Marcelina

Joven, alta, delgada, guapa, más derecha que una vela, con su eterno pañuelo negro a la cabeza, Marcelina era una jornalera que trabajaba en la casa, en el campo o donde la pusieran. Valía para todo. Vino con los primeros jornaleros que contrató (o más bien apalabró) mi padre recién llegado a su nuevo oficio de campesino acomodado, cuando se empeñó en la tarea de transformar aquel bosque de maleza y rocas en una finca ejemplar. La joven fue testigo de nuestro crecer, de nuestros juegos y de nuestro jugar a ser jornaleros arreglando el jardín, para que nuestro padre nos pagara un real diario por nuestro trabajo de unos minutos. Y presenció la llegada de Manoliño, que ahora vive en la casa blasonada que fue del "Loureiro".  

Manoliño era un crío cuando vino a echar una mano con el ganado y de paso a ganarse unas perras. Manoliño creció en la finca. Quiero decir que fue cumpliendo años y años, porque crecer, crecer, lo que se dice crecer, en estatura creció más bien poco. Por eso, tan mayor como se nos ha hecho, sigue siendo Manoliño, el hombre de confianza de mis padres, el que hace un pozo, instala su bomba, monta la instalación del agua, poda, vendimia, cava las tierras y se casa con la más guapa y más buena de la aldea.    

¿Pero qué pasó con Marcelina? Pasó que le llegó su hora y se casó. Antes de eso era la más animada del grupo cuando se "desfollaba el millo". Ya sabéis: en la era un montonazo de maíz en el centro; a un lado, las mozas, cuantas más mejor; al otro, los mozos. Escogen una canción de la tierra con estribillo. Ojo, que el estribillo es muy importante, Y empiezan a cantar todos a una, dos o tres voces. De pronto uno de los bandos, después de cuchichear durante el estribillo, canta, ellos solos, una letra que acaba de componer uno de ellos. Son letras intencionadas, "metiéndose" con uno o una del otro grupo. Durante el estribillo el grupo aludido compone la réplica, la cuchichea y la cantan todos como si la hubieran ensayado con tiempo. Impresionante. Bueno, pues Marcelina en esto, como en todo, brillaba con luz propia. Hasta que se casó y la perdimos de vista. Yo fui a su boda, una boda discreta; la comida tuvo sólo siete platos, casi todos de carne: guisada, cocida, frita o no sé qué, que yo no entiendo de eso, pero siete, que contar sí que sé. Y no sé cuántos postres. Yo comí al lado del "Loureiro", quien de joven se había ido a Buenos Aires a "hacer las Américas", y había vuelto con aquel porte de gran señor, barba y bigote blancos, y un muy grueso reloj de bolsillo de plata profusamente labrada y repujada, al que se le daba cuerda con una llave de quita y pon guardada bajo la tapa trasera del propio reloj. Una joya para coleccionistas.    

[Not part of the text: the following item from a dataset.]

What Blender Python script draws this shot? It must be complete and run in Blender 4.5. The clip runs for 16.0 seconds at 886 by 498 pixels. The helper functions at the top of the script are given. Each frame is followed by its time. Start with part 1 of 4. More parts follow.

Pasaron los años y me convertí de adolescente en abuelo, gracias sean dadas a Dios, nuestro Señor, que diría "Loureiro", descubriéndose.

Y un buen día, cuando mi hija Elena y su marido Rafa caminaban por una calle de Puenteareas, una anciana que iba delante de ellos, alta, delgada y más derecha que una vela, se encaró con mi hija y le preguntó:

 - Y Vd., señorita, ¿cómo es que habla así, que esa "fala" sólo la tienen los de la quinta de D. Mario?


Elena con sus dos Rafas en la plaza de Brunete.

 - Es que yo - contestó Elena - yo soy nieta de D. Mario.    

Habían transcurrido unos 50 años desde que nuestra Marcelina había dejado de venir por la "Quinta", pero aún tenía dentro de sí el son de aquella "fala".